As we followed the funding formula money, we found that five of the 14 districts actually spent less per student on their highest-needs schools on average than on the rest of their schools. That means that while the state gave the district more funding for the highest-needs students, districts in San Diego, Los Angeles, Long Beach, Sacramento and Fontana weren’t using those dollars to boost spending on schools serving the highest-needs students by so much as a dime.
Five districts delivered fewer Local Control Funding Formula dollars to their highest-needs schools even though those schools generated more of that funding from the state.
While the remaining nine of the 14 districts did spend more per pupil on their highest-needs schools, we wondered if those schools got a bigger share of the funding formula dollars that their student population generated for the district compared to the rest of the district’s schools. To find out, we compared the funding formula revenue generated by students in each school with those that the district actually spent on that school.
Take Fullerton Elementary School District. On average, the district spent $339more per pupil on its five highest-needs schools. But those same five highest-needs schools generated $1,297 more per pupil on average from the funding formula than the other district schools.
Fullerton ESD receives more formula funding for its highest-needs schools, but not all those dollars make it to those schools.
When we look at Fullerton ESD, we see the district sent 59 percent of its formula funds to schools, on average. But the highest-needs schools on average received just 54 percent of their students’ generated funding formula dollars.
Fullerton ESD passes a smaller share of formula dollars to its highest-needs schools.
When we look across all 14 districts in our study, we see that while nine spent more per high-needs student, just two spent proportionately more. In other words, in only two districts did high-needs schools get a bigger share of the funding formula dollars that their student population generated for the district than the share that a typical district school got.
In most districts, the amount of funds received by the schools is much less than the amount generated on behalf of the students because central offices hold back a portion of the funds for operational expenses, shared services (like professional development) and anything else not accounted for at the school. Thus, we did not expect the dollars received by the schools to equal the amount generated by the school’s students. Also note that our analysis examines only unrestricted dollars and thus excludes special education, transportation and other restricted expenses.

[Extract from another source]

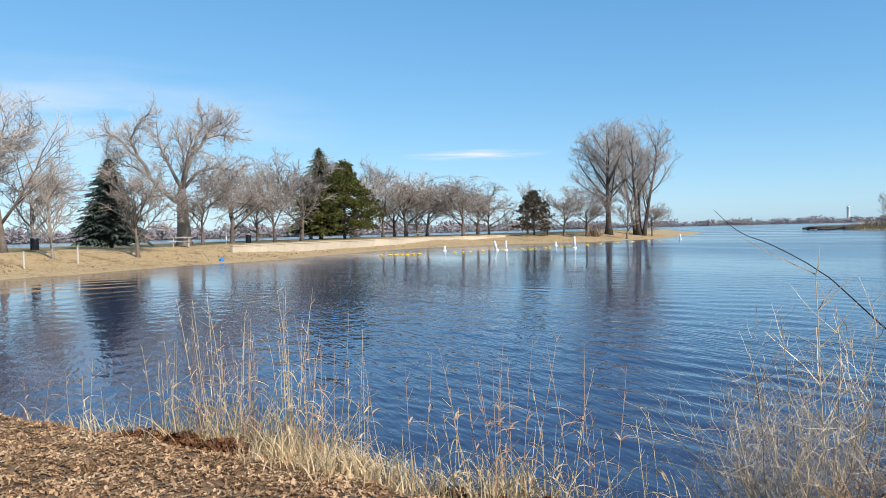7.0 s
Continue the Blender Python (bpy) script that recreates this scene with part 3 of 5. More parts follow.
def old_cottonwood():
    """A thick trunk that parts into a few crooked limbs, each bent upward and out, with thin tufts of twigs toward the ends."""
    rng = random.Random(3)
    wood, twigs = Shape(), Shape()
    wood.tube([(0, 0, -0.3), (0.02, 0, 0.5), (0.0, 0, 2.2), (-0.08, 0, 4.4), (-0.05, 0, 6.3)], [1.05, 0.78, 0.64, 0.5, 0.34], 12)
    limbs = (((-0.1, 0, 4.3), (-1.6, 0.4, 5.4), (-3.1, 0.6, 7.0), (-4.2, 0.5, 9.2), (-4.9, 0.3, 10.8), (-4.2, 0.2, 12.3), (-3.0, 0.2, 13.6)),
             ((-4.2, 0.5, 9.2), (-5.2, 0.2, 10.2), (-6.2, -0.2, 11.2), (-7.2, -0.4, 11.3)),
             ((-3.1, 0.6, 7.0), (-4.6, 1.2, 8.2), (-6.0, 1.6, 8.6), (-7.4, 1.4, 9.0)),
             ((-0.1, 0, 6.0), (-1.0, -0.7, 7.8), (-1.8, -1.0, 9.6), (-2.2, -0.6, 11.4), (-2.3, -0.2, 12.8)),
             ((0.0, 0, 6.2), (0.4, 0.3, 7.8), (1.1, 0.5, 9.6), (2.3, 0.6, 11.0), (3.9, 0.6, 11.6), (5.2, 0.3, 10.8)),
             ((1.1, 0.5, 9.6), (1.5, 0.2, 11.2), (2.2, -0.2, 12.6), (2.5, -0.4, 13.8)),
             ((0.1, 0, 5.9), (1.2, -0.8, 7.2), (2.6, -1.4, 7.8), (4.2, -1.8, 7.7), (5.4, -2.0, 7.3)),
             ((0.0, 0, 6.0), (0.3, 1.6, 8.0), (0.2, 2.8, 10.0), (-0.4, 3.4, 12.0)),
             ((0.0, 0, 5.6), (0.2, -1.8, 7.4), (0.6, -3.0, 9.2), (0.9, -3.4, 11.2)),
             ((2.3, 0.6, 11.0), (3.0, 0.9, 12.0), (4.2, 1.0, 12.9), (4.8, 1.0, 12.8)))
    for n, pts in enumerate(limbs):
        p = []
        for a, b in zip(pts, pts[1:]):
            a, b = Vector(a), Vector(b)
            p += [a, a.lerp(b, 0.5) + Vector((rng.gauss(0, 0.13), rng.gauss(0, 0.13), rng.gauss(0, 0.13)))]
        p.append(Vector(pts[-1]))
        r0 = 0.30 if len(pts) > 5 else 0.22 if pts[0][0] > -1 else 0.14
        k = len(p) - 1
        wood.tube(p, [r0 * (1 - 0.84 * (i / k) ** 0.8) for i in range(k + 1)], 7)
        for _ in range(9 + 2 * k):
            i = min(int(k * (0.22 + 0.78 * rng.random())), k - 1)
            q = p[i].lerp(p[i + 1], rng.random())
            d = (bent(rng, (p[i + 1] - p[i]).normalized(), rng.uniform(30, 80)) + Vector((0, 0, 0.12))).normalized()
            m = rng.uniform(0.9, 2.4)
            side = limb(rng, q, d, m, 4, 0.22, 0.03)
            wood.tube(side, [0.05, 0.04, 0.03, 0.022, 0.012], 4, False)
            for _ in range(7):
                j = rng.randint(1, 3)
                d2 = bent(rng, (side[j + 1] - side[j]).normalized(), rng.uniform(25, 70))
                sub = limb(rng, side[j].lerp(side[j + 1], rng.random()), d2, m * rng.uniform(0.3, 0.6), 2, 0.22, 0.05)
                twigs.tube(sub, [0.02, 0.015, 0.008], 3, False)
                for _ in range(13):
                    b = sub[rng.randint(0, 1)].lerp(sub[2], rng.random())
                    tip = b + (bent(rng, d2, rng.uniform(15, 60)) + Vector((0, 0, 0.15))) * rng.uniform(0.3, 0.85)
                    o = bent(rng, d2, 90) * 0.009
                    twigs.tri(b - o, b + o, tip)
    ob = root("bare_tree", (0, 0, 0), "old bare cottonwood with a thick pale trunk and crooked spreading limbs", "tree")
    part("trunk", wood, BARK_PALE, ob, smooth=True)
    part("crown", twigs, TWIG_GREY, ob)
    return ob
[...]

The pattern this study reveals in these districts is clear. Although the California state funding formula generates more money for highest-needs students, each district ultimately decides whether and to what extent to pass along those extra dollars to the schools whose students generated those dollars.
12 districts delivered proportionately fewer funding formula dollars to their highest-needs schools.
Drawing on the data in the first chart, this one includes average dollars per-pupil generated for all schools in the district and for the district’s highest-needs schools. We then created ratios comparing dollars realized against dollars generated for all schools in the district and for the highest-needs schools. We found that 12 of the 14 districts withheld a larger share of the formula-generated dollars from its highest-needs schools than from its typical schools. So, taking into account the funds that students in the highest-needs schools generated under the funding formula, most districts in effect diverted dollars away from those schools.
Back in 2013, when state lawmakers crafted the formula to drive more resources for students with higher needs, the idea was to ensure that the money was kept “flexible.” Districts would figure out how best to use the it. But did that flexibility come at the expense of equity?
In our view, flexibility and equity needn’t be at odds. Districts can still have flexibility over what the money buys and what services are delivered — but still be accountable for ensuring that the dollars flow in a way that benefits the schools serving students for whom the funds were intended.
That’s where the state’s requirement that districts complete a Local Control and Accountability Plan could have played a role. Instead of requiring an analysis of how the district’s money would be doled out by school, the plan’s template asked about the district’s larger strategies to meet students’ needs. Given the state’s intent, the plan missed perhaps the most useful accountability information of all: How equitably was the district deploying its resources across schools?
It’s a glaring omission, especially given that policymakers have been measuring outcomes by school for years. Leaders know which schools have the highest and lowest outcomes, but not which have the most and fewest dollars.
Analyses like the one we’ve done here, which indicate both the amount and percentage of dollars that schools received compared to what they generated, could help districts deploy funds in more equitable ways.
We hope California’s state leaders find the issue worthy of attention. Meantime, the federal government already has. The Every Student Succeeds Act required states and districts to publish Fiscal Year 2019 school-by school spending data by June 2020. (California is one of five states that, to date, has not met this deadline.) Other federal guidance under the landmark Title 1 poverty program asks districts to articulate their method for allocating resources to schools. And yet another ESSA provision calls on state education agencies to conduct periodic reviews of districts’ resource allocations to support school improvement.
Given these requirements, now is an opportune time for California’s leaders to press districts for more intentional allocation decisions that more equitably divide funds across schools. Otherwise, the equity aspirations behind California’s Local Control Funding Formula may never be fully realized.
Katie Silberstein is a research fellow at Edunomics Lab at Georgetown University and a former elementary school teacher. Marguerite Roza, Ph.D., is director of the Edunomics Lab and a research professor at Georgetown University.